VAN NUYS — Two more boys have come forward with claims that they were molested by an elementary school teacher who has already been formally charged with abusing four pupils and is the target of an ongoing police investigation, Los Angeles police said Thursday.
The newest alleged victims, ages 12 and 14, both attended Hazeltine Avenue School, where accused molester Jeffrey Herbert Raker taught until he was placed on unpaid leave last week. So far, Raker has been charged with six counts of sexually assaulting four of the seven boys whom police have identified as victims.

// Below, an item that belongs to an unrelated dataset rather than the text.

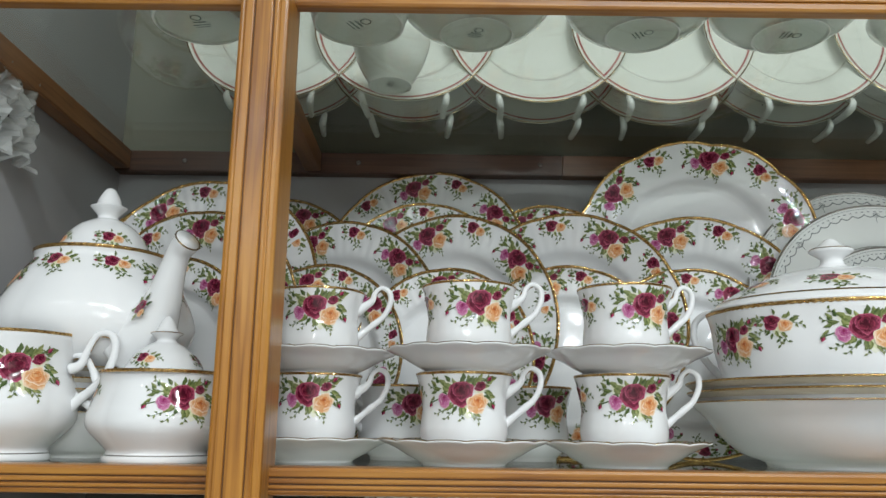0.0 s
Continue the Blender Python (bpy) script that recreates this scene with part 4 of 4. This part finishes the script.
def plate_stand():
    root = thing("plate_stand", "white plastic plate stand with two hooks", "plate stand", "plate stands on the glass shelf")
    for sx in (-1, 1):
        pts = [(0.053 * sx, -0.021, 0.022), (0.052 * sx, -0.026, 0.015), (0.050 * sx, -0.022, 0.008), (0.0485 * sx, -0.008, 0.0055), (0.047 * sx, 0.012, 0.005)]
        part("hook", tube_mesh("stand_hook", pts, [0.0024, 0.0040, 0.0046, 0.0042, 0.0036], PLASTIC, 10, 0.85), root)
    return root


up_plate, up_stand = line_plate(0.118), plate_stand()
UP_X = (-0.215, -0.049, 0.119, 0.280, 0.450, 0.615, 0.784, 0.948)
first = True
for y in (0.943, 1.012):
    for i, x in enumerate(UP_X):
        dx = 0.006 + 0.004 * math.sin(3.1 * i) if y > 1 else 0
        a = standing(x + dx, y, 9, UPPER + 0.0085, 0.118, 9 * i)
        b = pose(x + dx, y, UPPER)
        if first:
            up_plate.matrix_basis, up_stand.matrix_basis, first = a, b, False
        else:
            copy_thing(up_plate, a)
            copy_thing(up_stand, b)


def stamp_mesh(name, r):
    """Unreadable maker's mark: a ring and a few bars."""
    bm = bmesh.new()
    for x, y, w, h in ((0, 0.0, 0.5, 0.09), (0, -0.2, 0.7, 0.07), (0, -0.36, 0.55, 0.06)):
        vs = [bm.verts.new(((x + sx * w / 2) * r, (y + sy * h / 2) * r, 0)) for sx, sy in ((-1, -1), (1, -1), (1, 1), (-1, 1))]
        bm.faces.new(vs)
    for k in range(16):
        a0, a1 = 2 * math.pi * k / 16, 2 * math.pi * (k + 1) / 16
        vs = [bm.verts.new((q * r * math.cos(a), (0.32 + q * math.sin(a)) * r, 0)) for q, a in ((0.22, a0), (0.22, a1), (0.16, a1), (0.16, a0))]
        bm.faces.new(vs)
    me = bpy.data.meshes.new(name)
    bm.to_mesh(me)
    bm.free()
    me.materials.append(STAMP)
    return me


def footed_bowl(name, r, foot, h, label):
    root = thing(name, label, "bowl", "footed dishes on the glass shelf")
    o = smooth_line([(0, 0.0025), (foot * 0.90, 0.0025), (foot * 0.94, 0), (foot, 0), (foot * 1.03, 0.004), (foot + (r - foot) * 0.55, h * 0.40), (foot + (r - foot) * 0.92, h * 0.80), (r, h)], 3)
    t = Turned(o + smooth_line([(r - 0.0015, h), (foot + (r - foot) * 0.5, h * 0.5), (foot, 0.008), (0, 0.007)], 3))
    part("body", t.mesh("footed_body", CREAM, 80), root)
    part("stamp", stamp_mesh("stamp", foot * 0.6), root, "dark printed mark", pose(0, 0, 0.0021, 180, 0, 20))
    return root


soup = footed_bowl("soup_bowl", 0.075, 0.0365, 0.033, "cream porcelain bowl on a glass shelf, seen from below")
SOUPS = tuple((0.911 * x, 0.911 * y) for x, y in ((0.034, 0.800), (0.214, 0.797), (0.374, 0.795), (0.555, 0.800), (0.735, 0.795), (0.915, 0.80)))
for i, (x, y) in enumerate(SOUPS):
    m = pose(x, y, UPPER, 0, 0, 37 * i)
    if i:
        copy_thing(soup, m)
    else:
        soup.matrix_basis = m
can = footed_bowl("serving_bowl", 0.058, 0.0437, 0.068, "cream porcelain straight-sided bowl on a glass shelf")
can.matrix_basis = pose(-0.084, 0.712, UPPER, 0, 0, 40)
copy_thing(can, pose(-0.239, 0.713, UPPER, 0, 0, -30))
tumbler = footed_bowl("tea_cup", 0.0455, 0.0246, 0.059, "cream porcelain cup on a glass shelf, seen from below")
tumbler.matrix_basis = pose(-0.062, 0.852, UPPER)


# ---------------------------------------------------------------- small traces of use
for x in (-0.36, -0.118, 0.135, 0.33, 0.62):
    t = Turned([(0.0, 0.0012), (0.0022, 0.0010), (0.0032, 0.0), (0.0, 0.0)])
    tagged(new("screw", t.mesh("screw", STEEL, 20)), "dull steel screw in a dark wooden rail", "screw", "screws in the back rail").matrix_basis = pose(x, BACK - 0.0222, UPPER - 0.021, 90, 0, 0)
rng = random.Random(8)
verts, faces = [], []
for x, y, n in ((-0.118, 0.955, 9), (-0.02, 0.92, 5), (0.09, 0.955, 4), (-0.22, 0.91, 6), (0.38, 0.91, 4)):
    for _ in range(n):
        cx, cy, a, l, w = x + rng.gauss(0, 0.03), y + rng.gauss(0, 0.03), rng.uniform(0, 3.1), rng.uniform(0.001, 0.005), rng.uniform(0.0006, 0.0016)
        k = len(verts)
        for i in range(6):
            g = 2 * math.pi * i / 6
            u, v = l * math.cos(g), w * math.sin(g)
            verts.append((cx + u * math.cos(a) - v * math.sin(a), cy + u * math.sin(a) + v * math.cos(a), UPPER - 0.0065))
        faces.append(tuple(range(k, k + 6)))
tagged(new("dust_specks", mesh_of("dust_specks", verts, faces, DIRT, False)), "dark specks of dirt stuck under the glass shelf", "dirt", kind="stuff")


def hanging_film(x, y0, y1, z0, z1):
    """A crumpled strip of clear wrapping with a dark backing, caught on the side bearer."""
    g = random.Random(4)
    verts, faces, n, m = [], [], 14, 18
    for j in range(m + 1):
        for i in range(n + 1):
            v = j / m
            verts.append((x + 0.010 * math.sin(i * 1.1 + j * 0.6) * (0.4 + v) + g.uniform(-0.004, 0.004), y0 + (y1 - y0) * i / n + g.uniform(-0.002, 0.002), z1 + (z0 - z1) * v + 0.006 * math.sin(i * 1.7)))
    for j in range(m):
        for i in range(n):
            a = j * (n + 1) + i
            faces.append((a, a + 1, a + n + 2, a + n + 1))
    root = thing("plastic_bag", "crumpled clear plastic wrapping hanging from a side bearer", "plastic bag")
    part("film", mesh_of("film", verts, faces, WRAP, False), root)
    part("dark_backing", mesh_of("backing", [(a + 0.004 - 2 * 0.004 * 0, b, c) for a, b, c in [(x - 0.008, y0 + 0.01, z1 - 0.04), (x - 0.008, y1 - 0.02, z1 - 0.05), (x - 0.010, y1 - 0.03, z0 + 0.01), (x - 0.010, y0 + 0.02, z0)]], [(0, 1, 2, 3)], DIRT, False), root, "dark label")
    return root


hanging_film(LEFT + 0.016, 0.74, 0.815, 1.695, 1.785)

Raker, who pleaded not guilty to the charges this week, is accused of molesting the students on campus, at his Studio City home and during weekend trips. The sexual assaults began a few months after he started working at Hazeltine in February, 1992, police said, and the alleged victims have all either been students in Raker's classes or were members of sports teams he coached after school.

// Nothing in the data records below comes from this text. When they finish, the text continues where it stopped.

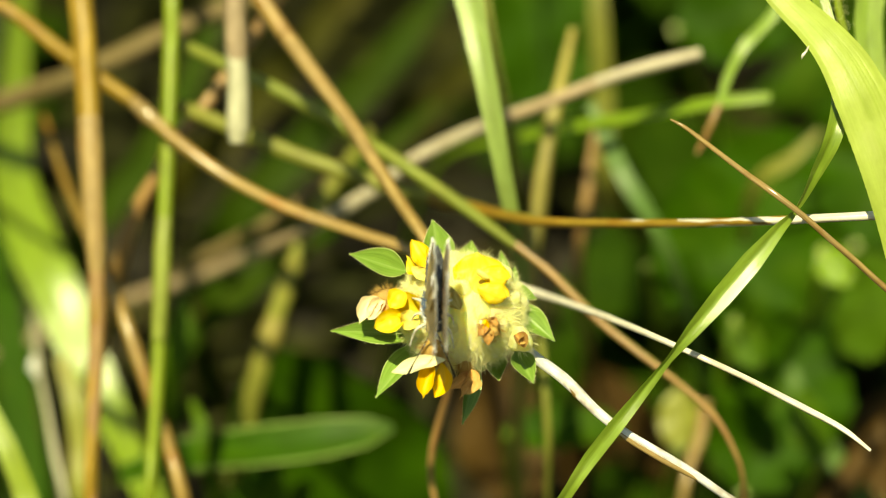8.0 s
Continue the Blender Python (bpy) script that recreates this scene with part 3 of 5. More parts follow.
# Darker brown skin over this end stands for the light it lacks.
add_part(ob, "weathered_end", [(-60.24, 114.07, 31.92), (-39.22, 100.86, 51.33), (-30.68, 92.52, 60.31), (-23.45, 84.34, 69.54), (-15.74, 73.20, 81.32), (-12.32, 71.77, 84.67)], (0.78, 0.81, 0.81, 0.81, 0.78, 0.7), M_SHEATH, "brown end of the stem, its shade put into the colour")
add_part(ob, "brown_sheath", [(4.77, 66.99, 99.79), (10.99, 66.15, 103.12), (15.96, 66.46, 105.31)], (0.5, 0.75, 0.6), M_SHEATH, "torn brown leaf sheath")
stem("upper_grey_straw", [(-60.18, 107.12, 73.77), (-50.15, 103.78, 79.46), (-45.13, 101.36, 82.98), (-39.51, 99.46, 87.23), (-34.07, 99.22, 90.38), (-26.69, 99.32, 94.01), (-10.80, 101.59, 100.74)], (1.17, 1.33, 1.33, 1.25, 1.17, 1.17, 1.01), M_DULL, "weathered brown-grey dry stem in the undergrowth")
ob = stem("olive_grass_stem", [(-32, 115, 0), (-24.10, 68.36, 53.28), (-23.56, 69.02, 57.72), (-21.48, 70.74, 65.40), (-19.32, 72.86, 71.91), (-17.47, 74.84, 76.49), (-14.55, 78.38, 81.54), (-9.45, 87.84, 84.59)], (1.14, 1.19, 1.19, 1.19, 1.14, 1.06, 0.88, 0.616), M_OLIVE, "olive-green stalk in the undergrowth")
add_part(ob, "joint", [(-20.11, 71.69, 69.60), (-20.70, 70.89, 67.77), (-21.37, 70.25, 65.82)], (1.1, 1.42, 1.2), M_YELLOW_STALK, "swollen yellowish joint")
ob = stem("pale_upright_straw", [(10, 100, 0), (7.72, 59.88, 72.56), (8.62, 61.02, 81.16), (9.85, 64.47, 89.56), (10.80, 68.81, 95.77), (11.50, 70.81, 98.62), (13.74, 79.43, 103.97)], (0.77, 0.77, 0.84, 0.875, 0.875, 0.84, 0.49), M_YELLOW_STALK, "yellowish straw stalk in the undergrowth")
add_part(ob, "dry_sheath", [(8.48, 59.63, 80.21), (9.22, 61.96, 86.69), (10.21, 65.65, 93.34), (10.84, 68.00, 96.70)], (0.816, 0.898, 0.925, 0.748), M_YELLOW_STALK, "tan dry leaf sheath")
stem("lower_orange_stem", [(-46.94, 85.49, 88.30), (-44.20, 73.66, 88.85), (-41.14, 60.67, 91.22), (-37.89, 50.19, 91.94), (-35.46, 43.77, 89.74), (-33.49, 39.80, 85.82), (-31.90, 37.17, 82.06), (-30.43, 34.71, 78.56), (-28.83, 31.20, 73.55), (-30, 42, 0)], (0.3, 0.45, 0.6, 0.76, 0.8, 0.8, 0.8, 0.8, 0.8, 0.8), M_ORANGE, "slanting orange-tan dry grass stem")
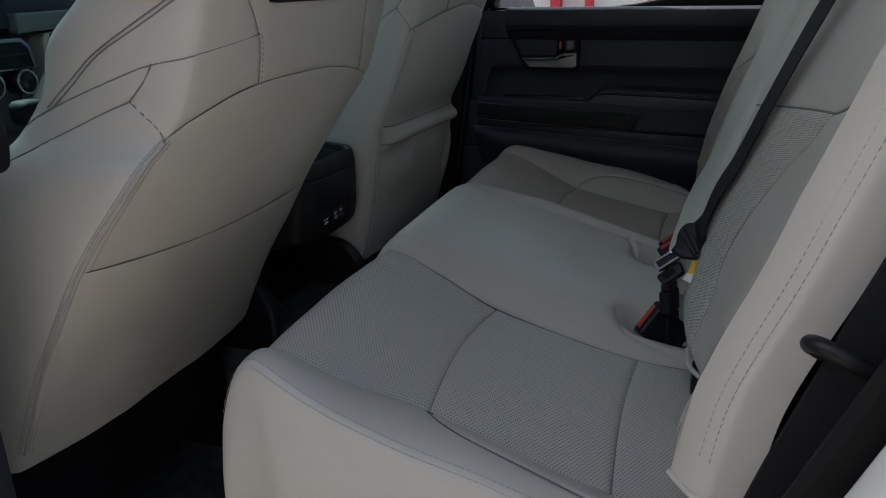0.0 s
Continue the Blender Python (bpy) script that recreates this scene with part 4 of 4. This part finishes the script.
def corner(z, xr, ya, yb, dep=0.13, r=0.006):
    o = rounded([(xr - dep, ya), (xr - 0.003, ya), (xr, ya + 0.003), (xr, yb - 0.022), (xr - 0.014, yb), (xr - dep, yb + 0.006)], r, 4)
    return [(x, y, z) for x, y in o]


loft("left_column", [column(0.371, -0.560, 0.964, 0.994), column(0.3735, -0.527, 0.958, 0.996), column(0.380, -0.504, 0.952, 0.998), column(0.391, -0.4925, 0.9485, 0.999), column(0.418, -0.4880, 0.9485, 1.000), column(0.4346, -0.4872, 0.9510, 1.001)], PLASTIC, console, "black grained lower column")
loft("right_corner", [corner(0.372, -0.545, 1.098, 1.130), corner(0.3735, -0.512, 1.098, 1.140), corner(0.379, -0.497, 1.098, 1.149), corner(0.390, -0.4900, 1.098, 1.156), corner(0.410, -0.4875, 1.098, 1.162), corner(0.4346, -0.4872, 1.098, 1.1640)], PLASTIC, console, "black grained lower corner")
box("outlet_panel", (-0.60, 1.0005, 0.3800), (-0.4935, 1.0985, 0.4350), SMOOTH_BLACK, console, bevel=0.0025, seg=3)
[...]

Police said they plan to interview youths who may have had contact with Raker at the church he attended, St. David Episcopal Church in North Hollywood.
"We will continue to seek out additional victims until we're satisfied we've located them all," LAPD Officer Rosibel Ferrufino said. "We're talking to everyone Raker has come in contact with from 1992 on. . . . Now we have to start looking at the church."

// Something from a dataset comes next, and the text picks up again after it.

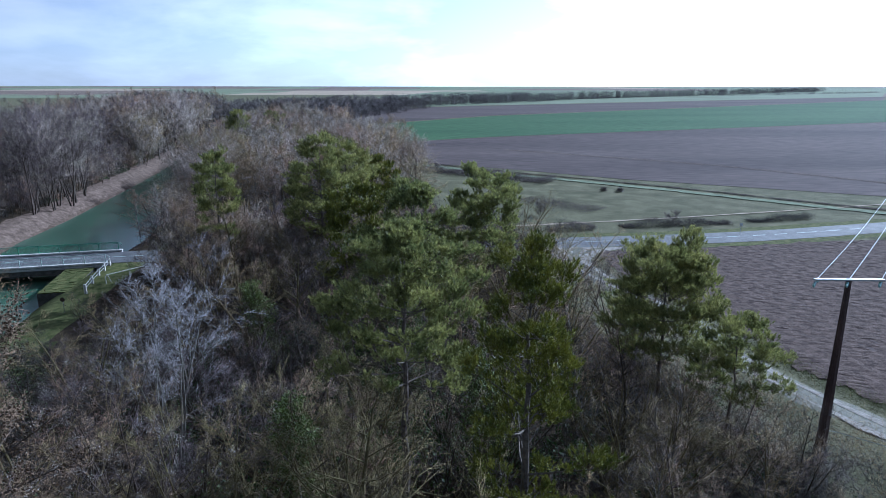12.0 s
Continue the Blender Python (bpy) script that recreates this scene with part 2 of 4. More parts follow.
_t.links.new(_p.outputs[0], _b.inputs["Normal"])


# ---- mesh helpers ----
def mesh_of(name, verts, faces, material):
    me = bpy.data.meshes.new(name)
    me.from_pydata([tuple(v) for v in verts], [], [tuple(f) for f in faces])
    me.materials.append(material)
    return me


def part(name, me, parent, label=""):
    ob = new(name, me)
    ob.parent = parent
    if label:
        ob["label"] = label
    return ob


def thing(name, x, y, z=0.0, turn=0.0, label="", category="", group="", kind=""):
    ob = new(name)
    ob.empty_display_size = 0.3
    ob.matrix_basis = pose(x, y, z, 0, 0, turn)
    return tagged(ob, label, category, group, kind)


def bm_mesh(name, bm, material, smooth=False):
    me = bpy.data.meshes.new(name)
    bm.to_mesh(me)
    bm.free()
    me.materials.append(material)
    if smooth:
        for p in me.polygons:
            p.use_smooth = True
    return me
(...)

The Rev. Jose Poch, pastor at St. David, could not be reached for comment Thursday, but he has said previously that Raker was not involved in any youth-group activities since he began attending services there a couple of years ago.
Police began investigating Raker, 47, last week after a student told a playground supervisor that Raker had molested him. Prior to starting work at Hazeltine, Raker spent roughly 15 years living in Guatemala, where he worked as a teacher and founded an orphanage, according to authorities.
It was during that time that Raker reportedly spent more than a year in a Guatemalan jail on allegations of child abuse and was released through the intervention of friends from the United States, said James Solheim, public affairs director of the New York-based Episcopal Church.
Raker ran a small orphanage in the house where he lived in a village north of Guatemala City, according to Solheim, who was able to glean a few details about Raker's stint there Thursday by speaking with Guatemalan Bishop Armando Guerra.